Here’s something I came up with the day before yesterday when faced with bananas intended for banana bread but I didn’t want anything with either flour or sugar in it. I haven’t experimented with other variations, including leaving out the eggs, so if you give it a go, let me know what you did differently and how it turned out
Wheat-Free and Sugar-Free Breakfast Oat Cakes
Combine in mixing bowl:
- 2 ripe bananas, smashed
- 2 eggs, beaten
- 1 1/2 c old fashioned rolled oats
- 1/4 tsp salt (optional)
- 1/4 c raisins
- 1/4 c milk
Pour into a 9 x 9 or 8 x 8 lightly oiled or sprayed baking dish and bake for @25 minutes or until the center is firm to the touch. Cut into quarters. Keeps well for a day if wrapped and refrigerated, and reheats nicely in the microwave.
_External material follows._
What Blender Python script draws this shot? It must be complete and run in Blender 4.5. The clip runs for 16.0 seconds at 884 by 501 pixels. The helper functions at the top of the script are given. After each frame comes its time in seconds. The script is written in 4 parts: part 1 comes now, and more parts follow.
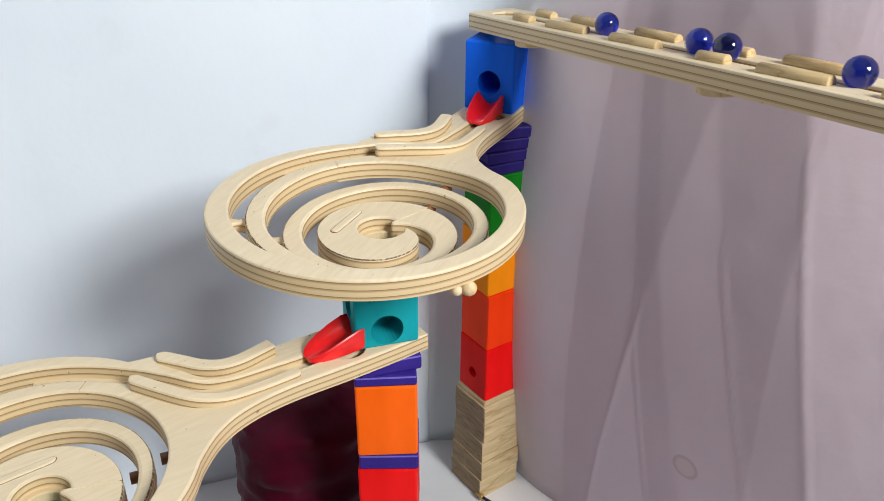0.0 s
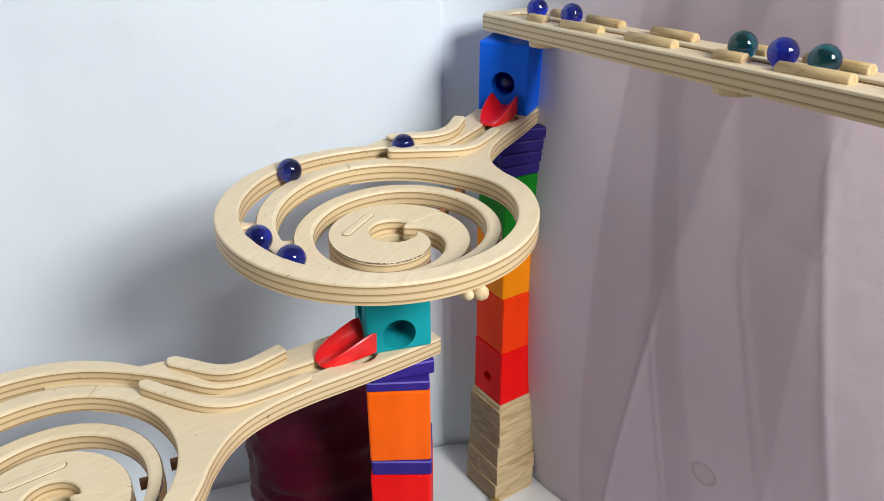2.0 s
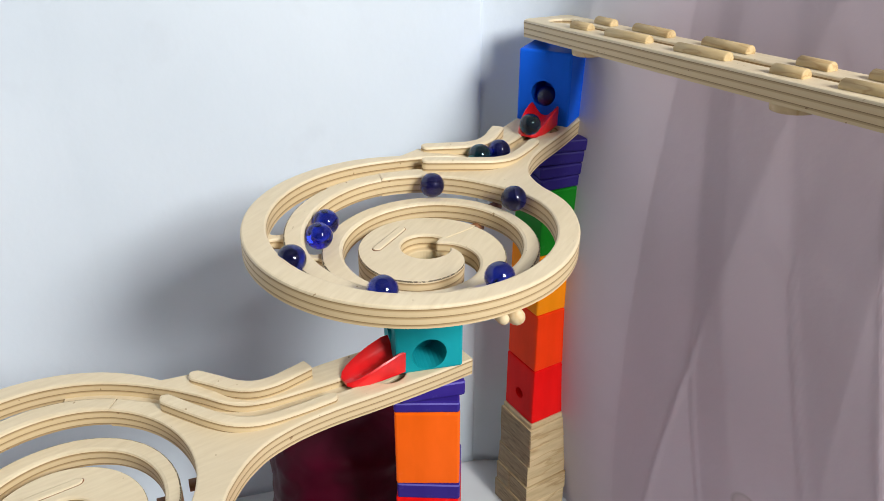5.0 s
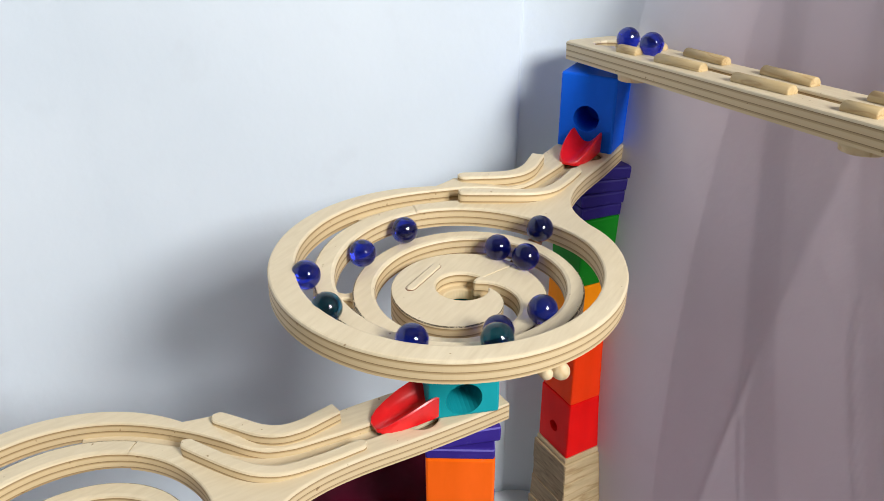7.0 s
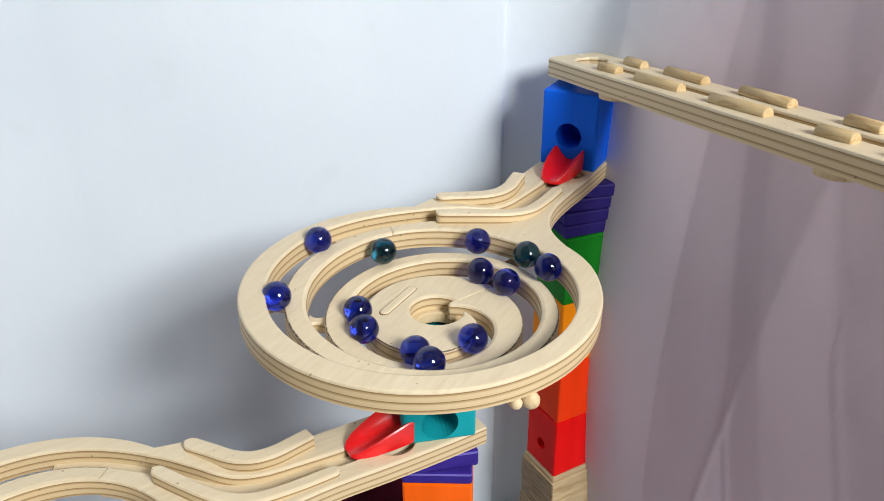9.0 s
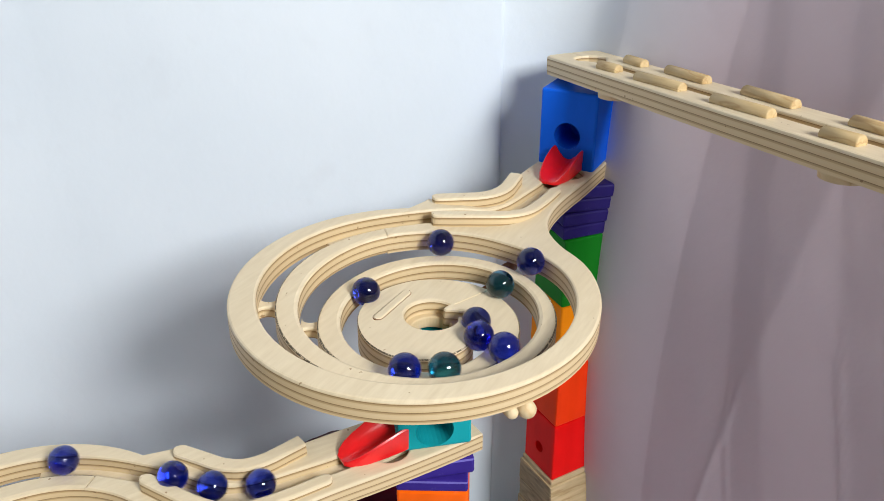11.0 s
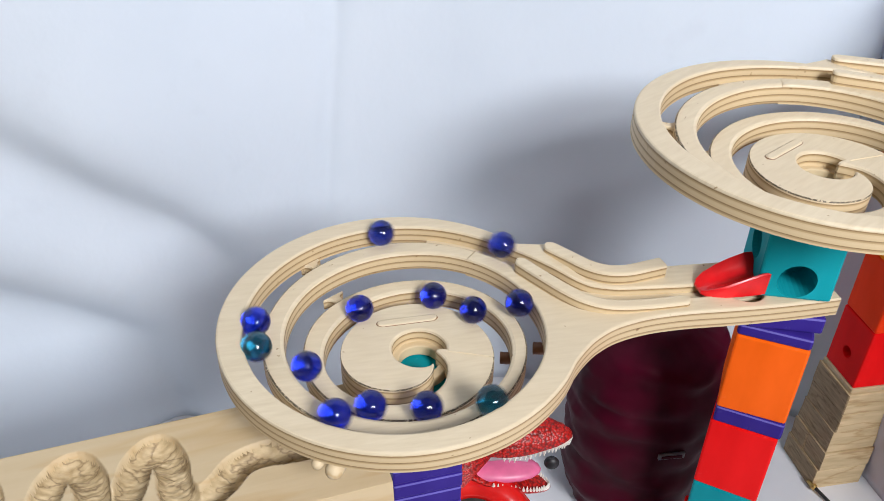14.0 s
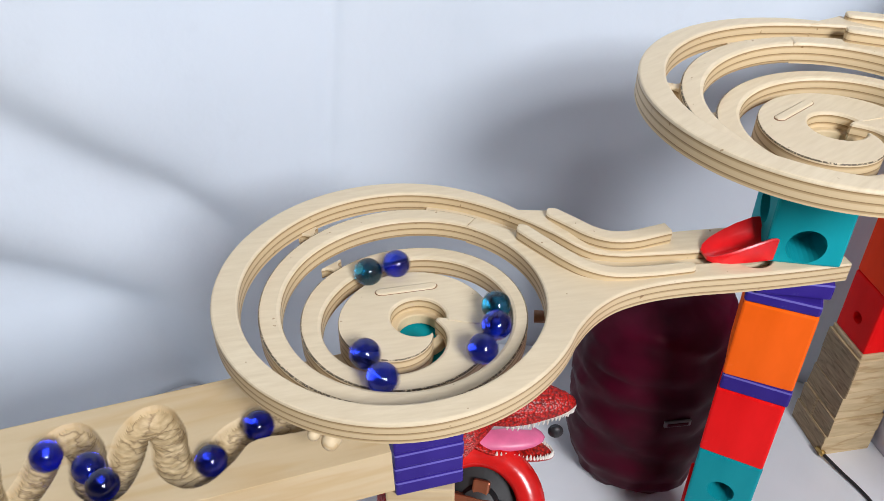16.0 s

Options: pinch of nutmeg or cinnamon, other dried fruit, nuts, applesauce or chopped apples
You can also try it without eggs and see what happens. Your goal is a batter that is the consistency of milky oatmeal. The finished texture will vary widely depending on how much milk you add to the batter. This is one of those recipes that you can do by feel, throwing together whatever you have on hand or feel like eating–have fun with it!